The eight chapter analyses what it calls the ‘uneasy relationship’ between EU criminal law and citizenship of the European Union. It starts from het observation that, whereas the EU criminal law and the law of EU citizenship have traditionally evolved in parallel but separate ways, recent years have witnessed growing interconnections between these two fields of EU law. On the one hand, aspects of EU citizenship law have emerged in the adoption of EU legal instruments on criminal law. In this respect the chapter discusses the Framework Decision of the European Arrest Warrant and the Framework Decision of the Transfer of Sentenced Persons. On the other hand, aspects of EU criminal law have become increasingly relevant in the evolution of EU citizenship law. This evolution is the clearest in the case-law of the ECJ determining the scope of exceptions to citizenship rights of EU citizens. The chapter concludes that, paradoxically, EU criminal law treaty competences and legislation are used by the EU legislator as well as the ECJ to partly reverse the rule in the EU Citizenship Directive (Directive 2004/38/EC) that a criminal conviction in principle does not lead to a loss of the right to residence in another EU member state (article 33.1 EU Citizenship Directive).

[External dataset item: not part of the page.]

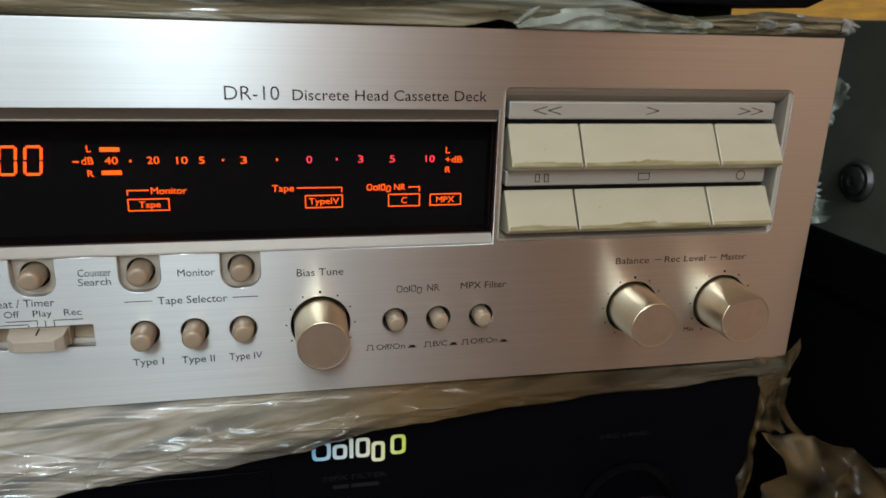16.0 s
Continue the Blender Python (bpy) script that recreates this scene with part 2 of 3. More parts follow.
def prism(points, x0, x1, bevel=0.0):
    """A solid with the outline points (y, z), from x0 to x1."""
    bm = bmesh.new()
    a = [bm.verts.new((x0, y, z)) for y, z in points]
    b = [bm.verts.new((x1, y, z)) for y, z in points]
    bm.faces.new(a)
    bm.faces.new(b[::-1])
    for i in range(len(points)):
        j = (i + 1) % len(points)
        bm.faces.new((a[j], a[i], b[i], b[j]))
    bmesh.ops.recalc_face_normals(bm, faces=bm.faces)
    if bevel:
        bmesh.ops.bevel(bm, geom=list(bm.edges), offset=bevel, segments=2, affect="EDGES", profile=0.5)
    return bm


def lathe(cx, cz, profile, n=48):
    """A turned solid round the line x=cx, z=cz; profile of (radius, y)."""
    bm = bmesh.new()
    rings = []
    for r, y in profile:
        if r <= 0:
            rings.append([bm.verts.new((cx, y, cz))])
        else:
            rings.append([bm.verts.new((cx + r * math.cos(a), y, cz + r * math.sin(a))) for a in (2 * math.pi * i / n for i in range(n))])
    for p, q in zip(rings, rings[1:]):
        for i in range(n):
            j = (i + 1) % n
            if len(p) == 1 and len(q) > 1:
                bm.faces.new((p[0], q[i], q[j]))
            elif len(q) == 1 and len(p) > 1:
                bm.faces.new((p[i], p[j], q[0]))
            elif len(p) > 1:
                bm.faces.new((p[i], p[j], q[j], q[i]))
    bmesh.ops.recalc_face_normals(bm, faces=bm.faces)
    return bm


def curve_mesh(data):
    ob = new("outline", data)
    dg = bpy.context.evaluated_depsgraph_get()
    me = bpy.data.meshes.new_from_object(ob.evaluated_get(dg))
    bpy.data.objects.remove(ob)
    bm = bmesh.new()
    bm.from_mesh(me)
    bpy.data.meshes.remove(me)
    bpy.data.curves.remove(data)
    return bm


def sheet(outlines, y, thick, bevel=0.0):
    """A flat plate with holes: outlines of (x, z), front face at y."""
    data = bpy.data.curves.new("outline", "CURVE")
    data.dimensions, data.fill_mode = "2D", "BOTH"
    data.extrude, data.bevel_depth, data.bevel_resolution, data.offset = thick / 2 - bevel, bevel, 1, -bevel
    for pts in outlines:
        s = data.splines.new("POLY")
        s.points.add(len(pts) - 1)
        s.use_cyclic_u = True
        for p, (x, z) in zip(s.points, pts):
            p.co = (x, z, 0, 1)
    bm = curve_mesh(data)
    for v in bm.verts:
        x, z, d = v.co
        v.co = (x, y + thick / 2 - d, z)
    bmesh.ops.remove_doubles(bm, verts=bm.verts, dist=0.0005)
    bmesh.ops.recalc_face_normals(bm, faces=bm.faces)
    return bm


def circle(cx, cz, r, n=48):
    return [(cx + r * math.cos(2 * math.pi * i / n), cz + r * math.sin(2 * math.pi * i / n)) for i in range(n)]


def rounded(x0, x1, z0, z1, r, n=6):
    out = []
    for cx, cz, a in ((x1 - r, z0 + r, -90), (x1 - r, z1 - r, 0), (x0 + r, z1 - r, 90), (x0 + r, z0 + r, 180)):
        out += [(cx + r * math.cos(radians(a + 90 * i / n)), cz + r * math.sin(radians(a + 90 * i / n))) for i in range(n + 1)]
    return out


def stroke(bm, pts, width, y, close=False, depth=0.06):
    """A thin raised line along the points (x, z)."""
    pts = list(pts) + ([pts[0]] if close else [])
    for (xa, za), (xb, zb) in zip(pts, pts[1:]):
        d = Vector((xb - xa, zb - za))
        d.normalize()
        n, d = Vector((-d.y, d.x)) * width / 2, d * width / 2
        q = [(xa - d.x + n.x, za - d.y + n.y), (xb + d.x + n.x, zb + d.y + n.y), (xb + d.x - n.x, zb + d.y - n.y), (xa - d.x - n.x, za - d.y - n.y)]
        f = [bm.verts.new((x, y - depth, z)) for x, z in q]
        b = [bm.verts.new((x, y, z)) for x, z in q]
        bm.faces.new(f)
        for i in range(4):
            bm.faces.new((f[i], b[i], b[(i + 1) % 4], f[(i + 1) % 4]))
    return bm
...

The ninth chapter discusses the criminal policy strategy of preventive justice that is specifically deployed in the field of the fight against terrorism. Preventive justice is defined as the exercise of state power in order to prevent future acts which are deemed to constitute security threats and that in that fashion introduces a system of justice grounded on the creation of suspect individuals on the basis of an on-going risk assessment. In this respect, the chapter firstly critically analyses the policy of the UN Security Council to target terrorist organisations and suspects of terrorism with the freezing of their assets on the basis of standards, which could be described as ‘global administrative law’. I.e. formally non-binding – but nonetheless in practice far-reaching – standards put forward by a limited number of states without the need for consensus and with a minimum of transparency. Secondly, the chapter treats the reception of these freezing measures targeting the assets of terrorists and terrorist organisations in the European Union legal order, which resulted into the Kadi case-law of the ECJ. It concludes that on the one hand, the ECJ has rightly asserted the autonomy of the EU legal order in external relations and the importance of human rights protection, but on the other hand, the ECJ – more dubiously – also has limited its scope of review to issues of procedural justice at the expense of the protection of the substantive right to property. Thirdly, the chapter also critically discusses the at that time proposals for a new type of preventive justice strategy in the field of the fight against terrorism, imposing travelling bans on suspected foreign terrorist fighters.

The tenth concluding chapter finally argues that the recent developments in EU criminal law, discussed in the previous chapters, can be centred on two important theorems. The first theorem states that in recent years, cooperation in criminal matters is no longer limited to mutual recognition, but is increasingly also a matter of harmonisation and interdependence. The second theorem states that following the Lisbon Treaty, the aspect ‘Security’ in the area of ‘Freedom, Security and Justice’ no longer is the predominant objective of cooperation in criminal matters. Also the principle of the rule of law and the protection of human rights have become important objectives of EU criminal law, although some challenges remain. Therefore, the chapter concludes, EU criminal law is evolving into the direction of no longer considering the EU member state but the individual EU citizen as the centre of EU criminal law.

This monograph is not a handbook on EU Criminal Law or EU Constitutional Criminal Law in the traditional sense. This is also not the objective of the monograph. Who is (merely) looking for a comprehensive technical overview of the current EU criminal law, the EU treaty provisions, Framework Decisions and/or Directives applicable to a certain situation (e.g., the extradition of suspects) and the case-law of the ECJ interpreting those provisions will not really find his/her liking in the book. That knowledge is indeed to a large extent postulated. As a result, the structure as well as the selection of the treated case-law of the ECJ and provisions of EU criminal legislation are more targeted at uncovering the general principles and criminal policies underpinning current EU criminal law than at giving such a comprehensive overview.

However, precisely that unconventional structure and selection of case-law and provisions of criminal law makes this monograph all the more interesting for scholars and lawyers specialised in EU criminal law and EU criminal law policy makers. By comprehensively merging provisions from different EU criminal law instruments and the case-law of the ECJ interpreting these instruments, the book indeed uncovers and subsequently critically discusses the principles, tendencies and policies that would risk to have remained hidden when a more traditional structure of discussing every instrument of EU criminal law separately would have been chosen. The monograph therefore succeeds in deepening the knowledge of this field of EU criminal law with some original insights. While on a few occasions – from a comfortable hindsight point of view – the findings of the monograph could be nuanced a bit in the light of the subsequent case-law of the ECJ, for many other findings the monograph has in the meantime proven to have even predictive value for future case-law of the Court. The monograph thus really is a must read for EU criminal law academic scholars and policy makers wanting to get more insight in the principles and policies underpinning EU criminal law and for lawyers specialised in EU criminal law looking for inspiration for new innovative legal arguments.